Work out how many lines hold the string "Continue". The answer is a single number, nothing more.

* Scene script records
____________

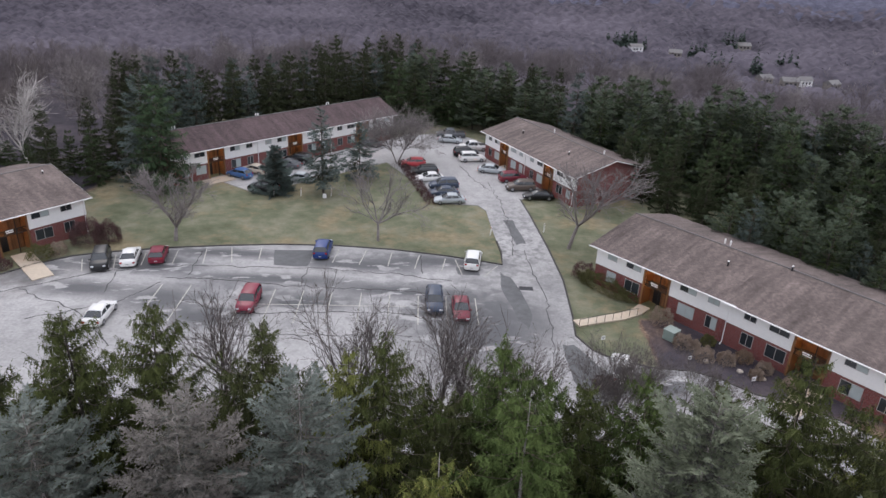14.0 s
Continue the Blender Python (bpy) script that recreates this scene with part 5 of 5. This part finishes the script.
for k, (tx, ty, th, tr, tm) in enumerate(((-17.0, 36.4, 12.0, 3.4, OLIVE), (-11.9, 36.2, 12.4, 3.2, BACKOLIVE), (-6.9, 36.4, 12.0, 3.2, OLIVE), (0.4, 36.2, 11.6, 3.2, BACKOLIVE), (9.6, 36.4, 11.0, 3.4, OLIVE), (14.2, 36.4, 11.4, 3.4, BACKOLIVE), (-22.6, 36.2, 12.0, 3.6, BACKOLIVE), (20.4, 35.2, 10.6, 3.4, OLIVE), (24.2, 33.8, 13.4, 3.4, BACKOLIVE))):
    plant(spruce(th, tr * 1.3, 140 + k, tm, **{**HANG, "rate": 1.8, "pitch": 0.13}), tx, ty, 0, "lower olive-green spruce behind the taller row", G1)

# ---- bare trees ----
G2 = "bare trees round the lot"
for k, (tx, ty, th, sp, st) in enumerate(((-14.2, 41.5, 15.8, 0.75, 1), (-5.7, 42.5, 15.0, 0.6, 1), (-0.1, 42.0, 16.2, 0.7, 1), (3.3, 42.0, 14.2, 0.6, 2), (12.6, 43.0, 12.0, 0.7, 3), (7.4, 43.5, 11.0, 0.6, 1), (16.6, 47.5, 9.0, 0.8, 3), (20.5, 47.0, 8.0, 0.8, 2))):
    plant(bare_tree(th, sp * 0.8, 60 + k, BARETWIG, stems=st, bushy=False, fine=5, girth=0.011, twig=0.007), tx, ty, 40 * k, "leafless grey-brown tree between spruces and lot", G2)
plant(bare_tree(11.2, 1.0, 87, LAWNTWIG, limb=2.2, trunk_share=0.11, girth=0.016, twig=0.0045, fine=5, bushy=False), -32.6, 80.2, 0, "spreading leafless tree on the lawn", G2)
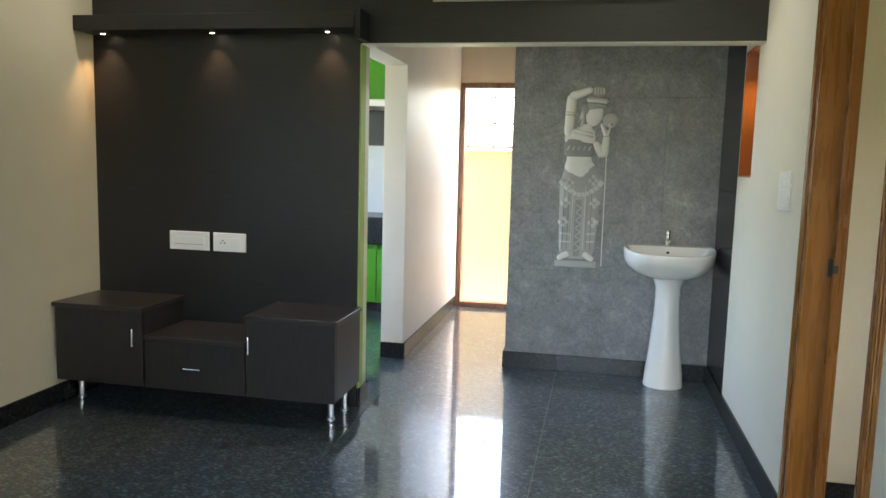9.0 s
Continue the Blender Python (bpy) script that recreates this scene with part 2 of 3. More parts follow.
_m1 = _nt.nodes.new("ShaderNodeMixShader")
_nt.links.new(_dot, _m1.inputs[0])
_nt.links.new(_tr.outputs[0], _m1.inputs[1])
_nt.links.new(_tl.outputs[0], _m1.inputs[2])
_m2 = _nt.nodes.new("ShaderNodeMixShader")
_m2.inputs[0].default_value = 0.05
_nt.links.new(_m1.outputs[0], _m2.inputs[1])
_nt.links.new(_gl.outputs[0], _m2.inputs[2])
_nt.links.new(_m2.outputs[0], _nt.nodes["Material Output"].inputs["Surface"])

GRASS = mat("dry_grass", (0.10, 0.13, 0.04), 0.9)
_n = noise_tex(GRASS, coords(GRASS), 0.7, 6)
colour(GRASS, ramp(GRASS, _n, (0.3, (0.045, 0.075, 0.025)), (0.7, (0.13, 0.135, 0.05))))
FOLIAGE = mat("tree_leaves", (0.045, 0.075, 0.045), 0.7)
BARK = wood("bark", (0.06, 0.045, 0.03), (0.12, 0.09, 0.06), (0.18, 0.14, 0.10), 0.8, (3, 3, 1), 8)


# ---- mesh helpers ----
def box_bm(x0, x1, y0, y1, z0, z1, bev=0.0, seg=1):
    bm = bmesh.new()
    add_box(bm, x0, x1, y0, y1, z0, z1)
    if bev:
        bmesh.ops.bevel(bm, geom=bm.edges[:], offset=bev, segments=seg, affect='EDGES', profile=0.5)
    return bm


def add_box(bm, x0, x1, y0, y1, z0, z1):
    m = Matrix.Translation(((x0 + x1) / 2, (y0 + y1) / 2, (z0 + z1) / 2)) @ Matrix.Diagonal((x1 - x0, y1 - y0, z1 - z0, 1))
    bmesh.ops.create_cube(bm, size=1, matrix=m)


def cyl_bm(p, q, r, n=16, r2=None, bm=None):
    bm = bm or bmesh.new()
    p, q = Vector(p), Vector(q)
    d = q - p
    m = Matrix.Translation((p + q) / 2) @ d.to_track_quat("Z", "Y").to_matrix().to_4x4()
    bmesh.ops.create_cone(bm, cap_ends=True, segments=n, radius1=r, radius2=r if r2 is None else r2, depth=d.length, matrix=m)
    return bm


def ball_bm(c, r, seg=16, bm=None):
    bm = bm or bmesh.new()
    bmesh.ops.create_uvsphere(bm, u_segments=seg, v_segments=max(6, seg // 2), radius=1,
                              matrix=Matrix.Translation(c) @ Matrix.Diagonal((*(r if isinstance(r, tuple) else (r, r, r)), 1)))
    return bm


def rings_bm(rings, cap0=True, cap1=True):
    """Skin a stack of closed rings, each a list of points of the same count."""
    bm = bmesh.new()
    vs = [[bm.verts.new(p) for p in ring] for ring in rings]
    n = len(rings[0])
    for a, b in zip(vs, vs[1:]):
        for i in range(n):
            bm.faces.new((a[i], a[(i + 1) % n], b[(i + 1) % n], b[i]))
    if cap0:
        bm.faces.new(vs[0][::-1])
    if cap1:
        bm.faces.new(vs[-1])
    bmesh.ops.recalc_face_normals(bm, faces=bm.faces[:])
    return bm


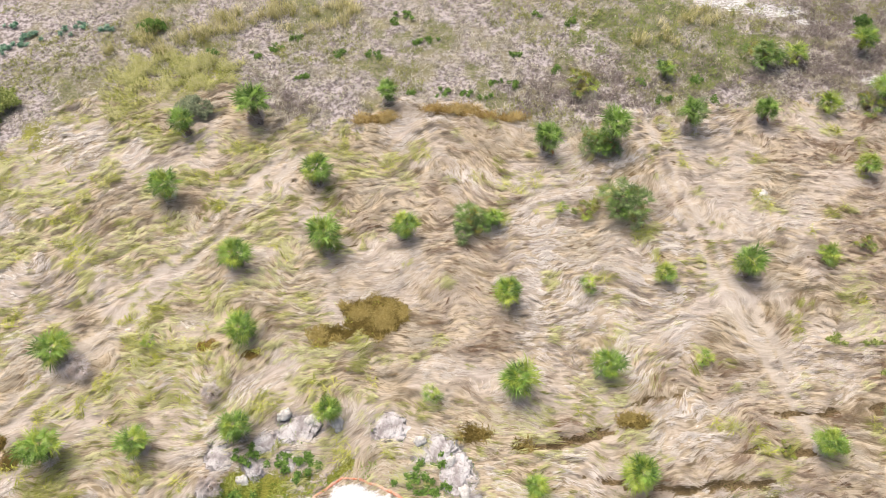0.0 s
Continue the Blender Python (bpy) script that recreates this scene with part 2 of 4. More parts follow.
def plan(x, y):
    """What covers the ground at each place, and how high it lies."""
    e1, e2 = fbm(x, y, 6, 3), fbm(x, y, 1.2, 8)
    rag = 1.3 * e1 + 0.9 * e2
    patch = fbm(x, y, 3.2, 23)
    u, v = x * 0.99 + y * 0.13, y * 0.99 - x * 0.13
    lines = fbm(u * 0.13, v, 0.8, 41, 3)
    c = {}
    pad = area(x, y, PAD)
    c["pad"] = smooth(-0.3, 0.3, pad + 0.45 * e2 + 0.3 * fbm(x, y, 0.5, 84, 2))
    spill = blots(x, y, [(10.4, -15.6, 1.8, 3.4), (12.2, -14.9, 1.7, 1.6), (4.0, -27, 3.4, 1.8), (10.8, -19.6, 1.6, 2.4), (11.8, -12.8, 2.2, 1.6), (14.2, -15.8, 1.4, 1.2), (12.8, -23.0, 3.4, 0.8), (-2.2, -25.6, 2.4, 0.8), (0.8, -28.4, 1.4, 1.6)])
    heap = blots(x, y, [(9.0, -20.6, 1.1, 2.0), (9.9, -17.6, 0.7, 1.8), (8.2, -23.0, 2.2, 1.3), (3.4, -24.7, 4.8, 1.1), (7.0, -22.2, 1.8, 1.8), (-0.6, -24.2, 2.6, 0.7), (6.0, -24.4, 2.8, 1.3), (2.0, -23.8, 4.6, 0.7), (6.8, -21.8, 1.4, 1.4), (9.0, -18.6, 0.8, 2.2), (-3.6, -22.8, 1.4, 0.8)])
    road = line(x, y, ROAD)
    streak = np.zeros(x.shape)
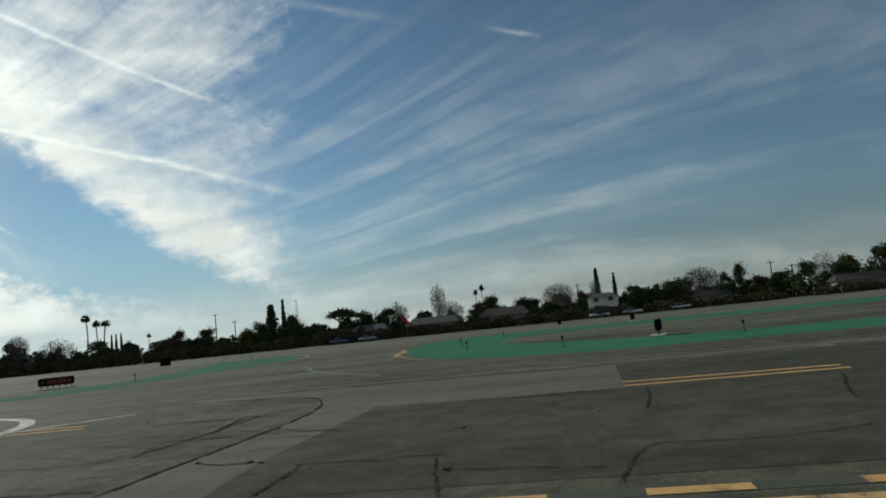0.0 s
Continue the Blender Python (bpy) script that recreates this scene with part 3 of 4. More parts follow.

____________

* Output of the exercise
4